Step 2: Preparing Data for Analysis
2.1 Connect to Data Sources
Azure Databricks can read data from various sources, such as Azure Data Lake Storage, Azure Blob Storage, SQL Databases, and external APIs.
- Connect to Azure Storage:
- Use the Databricks File System (DBFS) to mount Azure storage.
- Example command:
dbutils.fs.mount( source="wasbs://<container>@<account>.blob.core.windows.net/", mount_point="/mnt/<mount_name>", extra_configs={"<storage_account_key>": dbutils.secrets.get(scope="<scope_name>", key="<key_name>")} )
- Load Data into a DataFrame:
- Use PySpark or Spark SQL to load data.
- Example command:python
df = spark.read.csv("/mnt/<mount_name>/data.csv", header=True, inferSchema=True) df.show()
Step 3: Running Spark Jobs for Data Analytics
3.1 Configure a Cluster
- Create a Cluster:
- In the Databricks workspace, go to Clusters > Create Cluster.
- Configure cluster settings (e.g., Databricks Runtime Version, Node Type, Autoscaling).
- Attach Notebooks: Attach your notebook to the cluster to execute code.
3.2 Data Processing with Apache Spark
- Perform Data Transformations:
- Use PySpark to clean and transform data. Example:
cleaned_df = df.filter(df["column_name"].isNotNull()) cleaned_df = cleaned_df.withColumn("new_column", df["existing_column"] * 2) cleaned_df.show()
- Use PySpark to clean and transform data. Example:
- Execute SQL Queries:
- Register the DataFrame as a table and query it using Spark SQL.
df.createOrReplaceTempView("data_table") result = spark.sql("SELECT column1, COUNT(*) FROM data_table GROUP BY column1") result.show()
- Register the DataFrame as a table and query it using Spark SQL.
Step 4: Building and Using Machine Learning Models
4.1 Feature Engineering
- Prepare Data for ML: Use Spark MLlib or pandas for feature extraction and preprocessing.
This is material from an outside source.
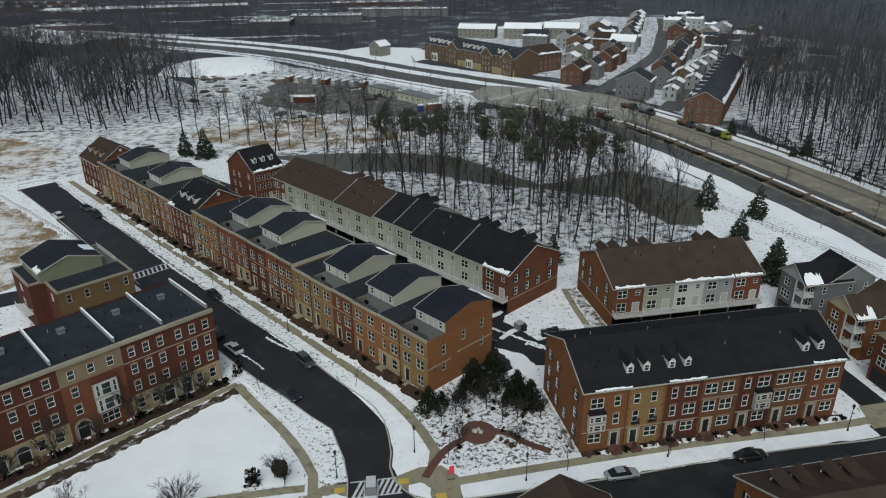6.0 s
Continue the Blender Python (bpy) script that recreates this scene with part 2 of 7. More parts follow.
GLASS = gloss("window_glass", (0.016, 0.026, 0.023), 0.05)
GLASS.node_tree.nodes["Principled BSDF"].inputs["Specular IOR Level"].default_value = 0.38
CAR_GLASS = gloss("car_glass", (0.012, 0.014, 0.016), 0.08)
TYRE = gloss("tyre_rubber", (0.012, 0.012, 0.012), 0.8)
RIM = gloss("alloy_rim", (0.4, 0.4, 0.42), 0.3, 0.9)
HEADLIGHT = gloss("headlight", (0.6, 0.62, 0.65), 0.15)
TAILLIGHT = gloss("taillight", (0.25, 0.01, 0.01), 0.25)
ORANGE = gloss("safety_orange", (0.65, 0.07, 0.03), 0.6)
PINK = gloss("safety_pink", (0.75, 0.04, 0.07), 0.6)
LIME = gloss("lime_paint", (0.24, 0.26, 0.03), 0.5)
BLUE = gloss("blue_tarp", (0.02, 0.045, 0.16), 0.5)
CAR_PAINT = {k: gloss("car_paint_" + k, v, 0.3, 0.2, 0.6) for k, v in dict(white=(0.62, 0.63, 0.63), black=(0.012, 0.013, 0.015), grey=(0.05, 0.06, 0.07), silver=(0.30, 0.32, 0.34), red=(0.11, 0.010, 0.016), blue=(0.03, 0.045, 0.075), maroon=(0.08, 0.012, 0.02)).items()}

# ---- building helpers ----
def thing(name, m, label="", category="", group="", kind=""):
    ob = new(name)
    ob.empty_display_size = 0.5
    ob.matrix_world = m
    return tagged(ob, label, category, group, kind)


def mesh_of(name, bm, *mats):
    me = bpy.data.meshes.new(name)
    bm.normal_update()
    bm.to_mesh(me)
    bm.free()
    for k in mats:
        me.materials.append(k)
    return me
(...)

Example:
from pyspark.ml.feature import VectorAssembler feature_cols = ["feature1", "feature2", "feature3"] assembler = VectorAssembler(inputCols=feature_cols, outputCol="features") final_data = assembler.transform(cleaned_df)
- Split Dataset:
train_data, test_data = final_data.randomSplit([0.8, 0.2])
4.2 Train a Machine Learning Model
- Choose an ML Algorithm: Use Spark MLlib or external frameworks like TensorFlow.
- Example: Train a decision tree model.
from pyspark.ml.classification import DecisionTreeClassifier dt = DecisionTreeClassifier(labelCol="label", featuresCol="features") model = dt.fit(train_data)
- Example: Train a decision tree model.
- Evaluate Model Performance:
- Test the model with the test dataset.
predictions = model.transform(test_data) predictions.select("label", "prediction").show()
- Test the model with the test dataset.
- Save and Deploy the Model: Save trained models to DBFS for later use.
model.save("/mnt/<mount_name>/models/decision_tree_model")
Step 5: Visualizing and Sharing Insights
5.1 Visualize Data in Notebooks
Use built-in visualization tools in Databricks notebooks to generate graphs and dashboards.
- Generate charts directly:
result.toPandas().plot(kind='bar', x='column1', y='count')
- Use the Plot Options feature to create custom visualizations.
5.2 Export and Share Results
- Export visualizations as images or share notebooks directly with team members.
- Integrate Databricks with Power BI for advanced reporting and dashboards.
Step 6: Automating Workflows
6.1 Schedule Notebooks
Use the Jobs feature to automate recurring tasks, such as data ingestion or model training.
- Go to Jobs in the workspace.
- Create a new job and attach a notebook.
- Configure the schedule and notification settings.
6.2 Monitor Job Performance
- Track execution history and debug errors using the Runs tab in the Jobs section.
Frequently Asked Questions Related to Analyzing Data with Azure Databricks for Machine Learning and Analytics
What is Azure Databricks and how is it used for data analysis?
Azure Databricks is a cloud-based data analytics platform built on Apache Spark. It is used for scalable data processing, collaborative data analysis, and building machine learning models. It integrates seamlessly with Azure services, making it ideal for large-scale analytics.
How do I set up a workspace in Azure Databricks?
To set up a workspace, log into the Azure Portal, create a Databricks resource, configure workspace details (name, subscription, resource group, and region), and launch it from the portal. You can then access it for data processing and analysis tasks.
How do I process large datasets with Azure Databricks?
Azure Databricks processes large datasets using Apache Spark. You can load data from sources like Azure Data Lake Storage, transform it using PySpark, and run distributed computations efficiently on Databricks clusters.
Can I build machine learning models in Azure Databricks?
Yes, Azure Databricks supports building machine learning models using frameworks like MLlib, TensorFlow, and PyTorch. You can prepare data, train models, and deploy them for inference, all within the Databricks environment.
How do I automate workflows in Azure Databricks?
Workflows can be automated using the Jobs feature. You can schedule notebook executions, set up dependencies, and monitor job performance directly in the Azure Databricks workspace for recurring tasks.